Stated exercise
Produce a word-for-word copy of the listing below without its pictures.

Given material
<<<<
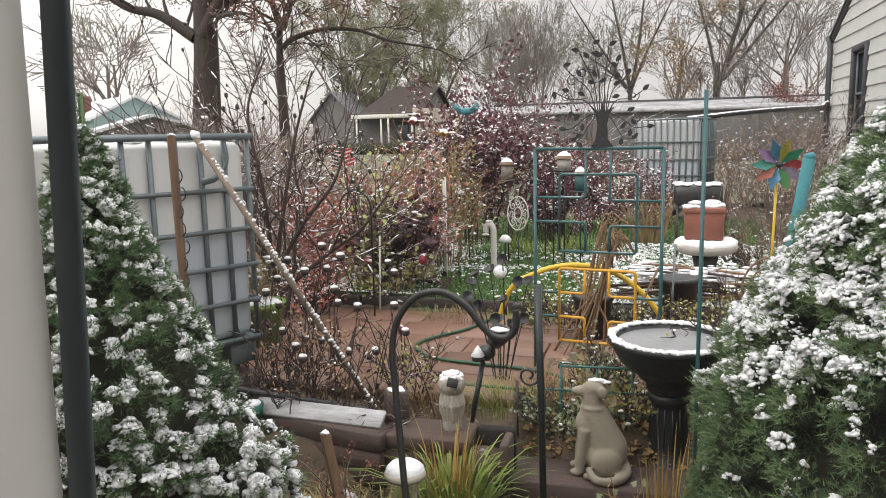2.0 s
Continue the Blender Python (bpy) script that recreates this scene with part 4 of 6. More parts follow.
for x0, z0, x1, z1, m_ in ((0.085, 0.345, 0.26, 0.453, SILV_BLUE), (0.09, 0.335, 0.258, 0.408, SILV_PALE), (0.10, 0.318, 0.185, 0.318, SILV_PALE)):
    a = Acc()
    o, q = np.array([x0, 0.0, z0]), np.array([x1, -0.01, z1])
    t = (q - o) / np.linalg.norm(q - o)
    w = np.array([-t[2], 0, t[0]])
    a.tube([o, q], [0.004, 0.002], 5)
    for u in np.linspace(0.05, 0.97, 15):
        for s in (-1, 1):
            a.leaves((o + (q - o) * u)[None], (t * 0.9 + w * s)[None], np.array([[0, -1.0, 0.1]]), 0.028 * (1.05 - 0.45 * u), 0.010)
    tagged(part("barbed_feather", a, m_, pea, "silvery barbed feather"), kind="stuff")


def feather(length, width, m, material, tip):
    t = np.linspace(0, 1, 26)
    w = width * np.sqrt(np.clip(np.sin(math.pi * t**1.6), 0, 1)) + 0.001
    top = [(length * u, -h, 0.05 * length * math.sin(math.pi * u)) for u, h in zip(t, w)] + [(length * u, h, 0.05 * length * math.sin(math.pi * u)) for u, h in zip(t[::-1], w[::-1])]
    n_ = len(top)
    a = Acc().add(top + [(p[0], p[1], p[2] - 0.004) for p in top], [list(range(n_)), list(range(n_, 2 * n_))[::-1]] + [[k, n_ + k, n_ + (k + 1) % n_, (k + 1) % n_] for k in range(n_)])
    f = part("feather", a, material, pea, smooth=False, at=m)
    b = Acc()
    u = np.linspace(0.05, 0.66, 10)
    hw = width * 0.30 * np.sin(math.pi * (u - 0.03) / 0.66) + 0.0005
    zz = 0.05 * length * np.sin(math.pi * u) + 0.0015
    wv = -width * 0.25 + width * 0.05 * np.sin(u * 60)
    b.add(np.concatenate([np.stack([length * u, wv - hw, zz], 1), np.stack([length * u, wv + hw, zz], 1)]), [[k, k + 1, k + 11, k + 10] for k in range(9)])
    part("streak", b, tip, f, "pale silvery streak", smooth=False)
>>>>
The solution
2.0 s
Continue the Blender Python (bpy) script that recreates this scene with part 4 of 6. More parts follow.
for x0, z0, x1, z1, m_ in ((0.085, 0.345, 0.26, 0.453, SILV_BLUE), (0.09, 0.335, 0.258, 0.408, SILV_PALE), (0.10, 0.318, 0.185, 0.318, SILV_PALE)):
    a = Acc()
    o, q = np.array([x0, 0.0, z0]), np.array([x1, -0.01, z1])
    t = (q - o) / np.linalg.norm(q - o)
    w = np.array([-t[2], 0, t[0]])
    a.tube([o, q], [0.004, 0.002], 5)
    for u in np.linspace(0.05, 0.97, 15):
        for s in (-1, 1):
            a.leaves((o + (q - o) * u)[None], (t * 0.9 + w * s)[None], np.array([[0, -1.0, 0.1]]), 0.028 * (1.05 - 0.45 * u), 0.010)
    tagged(part("barbed_feather", a, m_, pea, "silvery barbed feather"), kind="stuff")


def feather(length, width, m, material, tip):
    t = np.linspace(0, 1, 26)
    w = width * np.sqrt(np.clip(np.sin(math.pi * t**1.6), 0, 1)) + 0.001
    top = [(length * u, -h, 0.05 * length * math.sin(math.pi * u)) for u, h in zip(t, w)] + [(length * u, h, 0.05 * length * math.sin(math.pi * u)) for u, h in zip(t[::-1], w[::-1])]
    n_ = len(top)
    a = Acc().add(top + [(p[0], p[1], p[2] - 0.004) for p in top], [list(range(n_)), list(range(n_, 2 * n_))[::-1]] + [[k, n_ + k, n_ + (k + 1) % n_, (k + 1) % n_] for k in range(n_)])
    f = part("feather", a, material, pea, smooth=False, at=m)
    b = Acc()
    u = np.linspace(0.05, 0.66, 10)
    hw = width * 0.30 * np.sin(math.pi * (u - 0.03) / 0.66) + 0.0005
    zz = 0.05 * length * np.sin(math.pi * u) + 0.0015
    wv = -width * 0.25 + width * 0.05 * np.sin(u * 60)
    b.add(np.concatenate([np.stack([length * u, wv - hw, zz], 1), np.stack([length * u, wv + hw, zz], 1)]), [[k, k + 1, k + 11, k + 10] for k in range(9)])
    part("streak", b, tip, f, "pale silvery streak", smooth=False)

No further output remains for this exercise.